§ SHORT EXERCISE
Using the records below, quote only the span that opens with the line containing "return made[ob]" and closes with the line containing "keys = carried.animation_data", exactly and inclusively.

§ THE DATA
________________
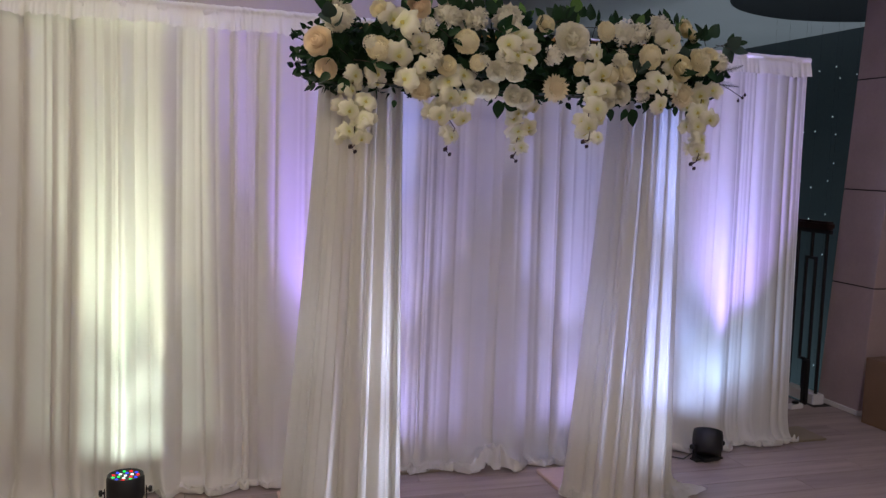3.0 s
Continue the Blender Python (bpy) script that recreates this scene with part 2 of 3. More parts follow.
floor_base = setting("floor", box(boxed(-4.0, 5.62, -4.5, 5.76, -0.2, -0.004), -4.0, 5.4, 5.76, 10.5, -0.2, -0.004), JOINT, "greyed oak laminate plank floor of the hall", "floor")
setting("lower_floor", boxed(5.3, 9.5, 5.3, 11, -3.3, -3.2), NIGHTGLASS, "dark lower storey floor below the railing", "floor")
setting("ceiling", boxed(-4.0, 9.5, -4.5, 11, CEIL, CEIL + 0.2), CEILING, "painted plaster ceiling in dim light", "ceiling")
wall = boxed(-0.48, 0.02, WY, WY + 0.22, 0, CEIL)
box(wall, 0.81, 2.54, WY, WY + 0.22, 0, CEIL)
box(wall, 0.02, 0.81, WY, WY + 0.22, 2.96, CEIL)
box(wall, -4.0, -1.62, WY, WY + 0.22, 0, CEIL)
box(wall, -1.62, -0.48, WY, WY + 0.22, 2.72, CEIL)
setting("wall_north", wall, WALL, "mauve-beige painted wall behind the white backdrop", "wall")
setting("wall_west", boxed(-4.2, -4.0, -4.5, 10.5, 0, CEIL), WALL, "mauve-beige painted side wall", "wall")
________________
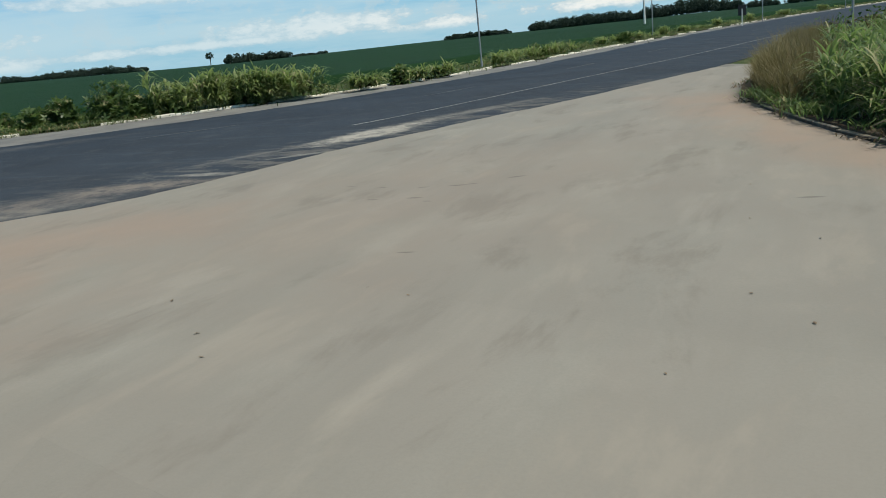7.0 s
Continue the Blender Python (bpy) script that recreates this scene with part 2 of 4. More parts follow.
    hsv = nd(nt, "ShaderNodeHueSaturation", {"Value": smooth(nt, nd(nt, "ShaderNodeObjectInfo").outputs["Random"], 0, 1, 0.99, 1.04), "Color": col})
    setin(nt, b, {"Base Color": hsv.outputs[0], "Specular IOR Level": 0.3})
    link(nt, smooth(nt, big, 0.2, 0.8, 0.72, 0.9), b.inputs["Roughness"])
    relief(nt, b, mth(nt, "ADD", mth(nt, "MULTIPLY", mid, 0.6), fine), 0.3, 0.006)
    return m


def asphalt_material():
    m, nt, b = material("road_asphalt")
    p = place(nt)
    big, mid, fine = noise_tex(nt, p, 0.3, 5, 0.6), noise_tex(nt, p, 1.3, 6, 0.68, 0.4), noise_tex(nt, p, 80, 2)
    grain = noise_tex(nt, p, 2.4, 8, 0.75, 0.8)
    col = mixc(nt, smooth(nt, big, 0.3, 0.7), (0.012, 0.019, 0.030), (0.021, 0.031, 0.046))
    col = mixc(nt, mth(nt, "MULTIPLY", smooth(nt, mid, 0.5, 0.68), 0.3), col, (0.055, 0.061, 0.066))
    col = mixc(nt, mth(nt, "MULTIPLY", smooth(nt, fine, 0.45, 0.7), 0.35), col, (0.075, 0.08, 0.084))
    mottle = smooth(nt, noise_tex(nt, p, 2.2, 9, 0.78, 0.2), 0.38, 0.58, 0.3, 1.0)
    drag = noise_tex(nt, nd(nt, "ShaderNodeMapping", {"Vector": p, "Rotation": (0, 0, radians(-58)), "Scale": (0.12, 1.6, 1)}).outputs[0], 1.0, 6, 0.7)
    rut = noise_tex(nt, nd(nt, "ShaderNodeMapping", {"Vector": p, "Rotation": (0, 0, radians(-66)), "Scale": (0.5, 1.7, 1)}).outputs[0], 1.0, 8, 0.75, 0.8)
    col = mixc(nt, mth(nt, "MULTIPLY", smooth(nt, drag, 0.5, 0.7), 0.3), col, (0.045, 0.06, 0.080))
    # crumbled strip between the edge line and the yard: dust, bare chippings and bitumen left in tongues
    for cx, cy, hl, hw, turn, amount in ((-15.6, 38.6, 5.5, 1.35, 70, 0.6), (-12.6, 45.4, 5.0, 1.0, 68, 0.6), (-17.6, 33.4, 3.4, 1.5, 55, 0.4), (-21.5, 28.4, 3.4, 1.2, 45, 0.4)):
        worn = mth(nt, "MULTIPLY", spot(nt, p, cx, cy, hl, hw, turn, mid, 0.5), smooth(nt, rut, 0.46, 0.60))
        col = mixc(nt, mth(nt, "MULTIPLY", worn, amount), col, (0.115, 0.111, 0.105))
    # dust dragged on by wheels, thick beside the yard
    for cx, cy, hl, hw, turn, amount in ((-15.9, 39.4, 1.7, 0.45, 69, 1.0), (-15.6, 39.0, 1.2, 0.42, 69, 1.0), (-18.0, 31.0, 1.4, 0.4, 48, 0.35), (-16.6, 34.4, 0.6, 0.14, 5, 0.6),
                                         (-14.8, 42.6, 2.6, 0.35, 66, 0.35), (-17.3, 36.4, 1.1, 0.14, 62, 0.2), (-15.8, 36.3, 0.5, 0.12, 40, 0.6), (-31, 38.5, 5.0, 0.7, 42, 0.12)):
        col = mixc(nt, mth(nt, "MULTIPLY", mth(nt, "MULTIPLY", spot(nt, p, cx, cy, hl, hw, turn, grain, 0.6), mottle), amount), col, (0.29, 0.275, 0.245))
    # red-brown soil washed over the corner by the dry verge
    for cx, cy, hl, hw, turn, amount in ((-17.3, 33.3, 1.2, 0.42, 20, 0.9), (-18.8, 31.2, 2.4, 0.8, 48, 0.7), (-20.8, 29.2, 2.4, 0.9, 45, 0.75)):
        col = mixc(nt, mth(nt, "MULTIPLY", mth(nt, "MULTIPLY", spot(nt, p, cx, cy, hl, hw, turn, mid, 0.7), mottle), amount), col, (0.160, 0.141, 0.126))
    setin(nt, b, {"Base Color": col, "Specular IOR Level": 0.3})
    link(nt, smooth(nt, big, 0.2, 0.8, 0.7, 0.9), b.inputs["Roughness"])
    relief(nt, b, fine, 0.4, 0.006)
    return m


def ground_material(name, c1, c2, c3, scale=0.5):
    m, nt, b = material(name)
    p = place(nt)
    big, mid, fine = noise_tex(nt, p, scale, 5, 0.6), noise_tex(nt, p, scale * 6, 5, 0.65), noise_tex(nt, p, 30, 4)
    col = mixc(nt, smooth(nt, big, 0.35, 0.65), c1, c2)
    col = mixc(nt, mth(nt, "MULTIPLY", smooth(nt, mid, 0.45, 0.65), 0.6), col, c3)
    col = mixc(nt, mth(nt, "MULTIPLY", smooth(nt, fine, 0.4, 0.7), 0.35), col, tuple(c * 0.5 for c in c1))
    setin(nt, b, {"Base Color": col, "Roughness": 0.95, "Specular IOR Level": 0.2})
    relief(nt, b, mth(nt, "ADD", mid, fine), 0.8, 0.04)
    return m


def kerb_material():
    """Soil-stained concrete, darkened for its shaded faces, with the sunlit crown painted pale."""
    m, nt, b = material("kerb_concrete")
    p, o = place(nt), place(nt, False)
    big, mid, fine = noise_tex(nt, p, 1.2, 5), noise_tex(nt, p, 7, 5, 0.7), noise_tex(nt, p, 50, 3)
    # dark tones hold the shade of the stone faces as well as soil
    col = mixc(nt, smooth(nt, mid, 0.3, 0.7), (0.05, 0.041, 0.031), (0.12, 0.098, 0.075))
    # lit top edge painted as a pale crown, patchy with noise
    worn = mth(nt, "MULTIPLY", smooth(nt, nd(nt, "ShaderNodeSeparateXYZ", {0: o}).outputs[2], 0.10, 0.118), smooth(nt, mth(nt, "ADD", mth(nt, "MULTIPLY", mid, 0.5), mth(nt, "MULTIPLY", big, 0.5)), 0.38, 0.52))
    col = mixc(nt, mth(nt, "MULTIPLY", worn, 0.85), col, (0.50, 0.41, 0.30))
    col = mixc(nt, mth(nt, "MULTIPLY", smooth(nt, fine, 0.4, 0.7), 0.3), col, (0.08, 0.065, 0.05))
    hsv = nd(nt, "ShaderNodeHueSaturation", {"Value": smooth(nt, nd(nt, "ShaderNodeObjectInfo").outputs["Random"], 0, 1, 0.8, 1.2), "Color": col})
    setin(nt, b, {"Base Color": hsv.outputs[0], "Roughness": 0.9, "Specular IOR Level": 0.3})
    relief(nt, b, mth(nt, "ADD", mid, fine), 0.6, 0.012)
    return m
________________
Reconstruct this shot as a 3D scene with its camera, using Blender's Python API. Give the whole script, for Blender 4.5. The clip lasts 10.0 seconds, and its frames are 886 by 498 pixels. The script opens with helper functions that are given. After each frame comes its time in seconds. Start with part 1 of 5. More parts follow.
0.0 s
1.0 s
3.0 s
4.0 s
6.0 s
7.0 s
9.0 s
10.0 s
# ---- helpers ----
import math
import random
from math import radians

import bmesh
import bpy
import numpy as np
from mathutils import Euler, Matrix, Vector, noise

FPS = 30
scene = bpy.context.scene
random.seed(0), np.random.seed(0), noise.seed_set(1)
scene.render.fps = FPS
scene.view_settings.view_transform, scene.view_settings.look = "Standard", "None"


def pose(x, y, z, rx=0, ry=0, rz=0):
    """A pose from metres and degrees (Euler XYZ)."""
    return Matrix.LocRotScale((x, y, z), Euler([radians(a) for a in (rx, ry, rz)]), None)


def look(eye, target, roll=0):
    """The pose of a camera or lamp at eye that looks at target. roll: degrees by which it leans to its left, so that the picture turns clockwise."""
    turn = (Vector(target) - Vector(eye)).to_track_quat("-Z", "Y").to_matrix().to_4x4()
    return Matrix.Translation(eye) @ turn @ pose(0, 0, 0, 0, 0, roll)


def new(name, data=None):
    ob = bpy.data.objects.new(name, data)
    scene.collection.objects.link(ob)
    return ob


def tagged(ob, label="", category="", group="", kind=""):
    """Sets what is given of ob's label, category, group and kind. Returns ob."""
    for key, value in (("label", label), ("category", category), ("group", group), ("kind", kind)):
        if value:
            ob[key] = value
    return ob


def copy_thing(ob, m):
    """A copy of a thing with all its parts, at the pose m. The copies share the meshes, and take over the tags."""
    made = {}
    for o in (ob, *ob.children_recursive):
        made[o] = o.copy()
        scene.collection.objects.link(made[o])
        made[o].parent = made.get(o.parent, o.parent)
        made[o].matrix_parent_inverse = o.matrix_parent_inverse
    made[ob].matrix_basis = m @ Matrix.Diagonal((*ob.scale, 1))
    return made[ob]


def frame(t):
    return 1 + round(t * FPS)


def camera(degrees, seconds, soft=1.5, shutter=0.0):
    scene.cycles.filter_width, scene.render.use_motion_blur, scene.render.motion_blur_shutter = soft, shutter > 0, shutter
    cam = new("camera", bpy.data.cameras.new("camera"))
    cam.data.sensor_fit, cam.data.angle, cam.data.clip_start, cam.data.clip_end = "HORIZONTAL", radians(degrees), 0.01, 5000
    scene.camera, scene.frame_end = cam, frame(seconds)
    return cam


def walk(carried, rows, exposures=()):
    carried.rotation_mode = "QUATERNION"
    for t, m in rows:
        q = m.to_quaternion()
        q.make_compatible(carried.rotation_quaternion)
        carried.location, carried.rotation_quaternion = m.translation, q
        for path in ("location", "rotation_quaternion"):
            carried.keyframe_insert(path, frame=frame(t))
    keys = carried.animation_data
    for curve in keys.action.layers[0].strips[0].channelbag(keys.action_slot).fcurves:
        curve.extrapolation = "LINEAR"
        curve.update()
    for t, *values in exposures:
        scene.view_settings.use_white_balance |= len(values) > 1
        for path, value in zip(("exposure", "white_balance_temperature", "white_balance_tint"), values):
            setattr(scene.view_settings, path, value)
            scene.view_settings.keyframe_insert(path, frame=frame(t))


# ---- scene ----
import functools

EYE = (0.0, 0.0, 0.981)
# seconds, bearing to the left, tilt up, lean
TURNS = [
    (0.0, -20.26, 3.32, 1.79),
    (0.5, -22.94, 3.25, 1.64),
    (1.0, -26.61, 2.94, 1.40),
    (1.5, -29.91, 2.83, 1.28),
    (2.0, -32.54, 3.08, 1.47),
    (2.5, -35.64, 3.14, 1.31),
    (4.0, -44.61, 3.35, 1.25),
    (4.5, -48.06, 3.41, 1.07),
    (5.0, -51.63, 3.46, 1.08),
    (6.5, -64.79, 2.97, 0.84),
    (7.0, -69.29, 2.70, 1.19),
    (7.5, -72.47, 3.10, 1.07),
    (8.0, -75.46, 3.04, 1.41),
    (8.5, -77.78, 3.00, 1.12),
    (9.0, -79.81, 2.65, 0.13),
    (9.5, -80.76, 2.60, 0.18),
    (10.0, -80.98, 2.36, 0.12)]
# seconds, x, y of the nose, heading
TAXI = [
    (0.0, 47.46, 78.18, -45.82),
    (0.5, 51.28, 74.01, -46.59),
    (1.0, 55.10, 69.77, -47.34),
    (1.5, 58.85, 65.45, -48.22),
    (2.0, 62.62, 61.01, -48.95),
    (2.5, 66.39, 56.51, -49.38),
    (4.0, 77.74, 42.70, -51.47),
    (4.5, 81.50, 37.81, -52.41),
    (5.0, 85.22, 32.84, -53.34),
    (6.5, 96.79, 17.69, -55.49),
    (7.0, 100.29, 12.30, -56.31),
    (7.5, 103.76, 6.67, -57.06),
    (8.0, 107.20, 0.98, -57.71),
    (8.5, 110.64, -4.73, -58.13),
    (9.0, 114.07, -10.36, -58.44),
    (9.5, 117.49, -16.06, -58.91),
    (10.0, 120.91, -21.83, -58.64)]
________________
§ TASK RESPONSE
    return made[ob]


def frame(t):
    return 1 + round(t * FPS)


def camera(degrees, seconds, soft=1.5, shutter=0.0):
    scene.cycles.filter_width, scene.render.use_motion_blur, scene.render.motion_blur_shutter = soft, shutter > 0, shutter
    cam = new("camera", bpy.data.cameras.new("camera"))
    cam.data.sensor_fit, cam.data.angle, cam.data.clip_start, cam.data.clip_end = "HORIZONTAL", radians(degrees), 0.01, 5000
    scene.camera, scene.frame_end = cam, frame(seconds)
    return cam


def walk(carried, rows, exposures=()):
    carried.rotation_mode = "QUATERNION"
    for t, m in rows:
        q = m.to_quaternion()
        q.make_compatible(carried.rotation_quaternion)
        carried.location, carried.rotation_quaternion = m.translation, q
        for path in ("location", "rotation_quaternion"):
            carried.keyframe_insert(path, frame=frame(t))
    keys = carried.animation_data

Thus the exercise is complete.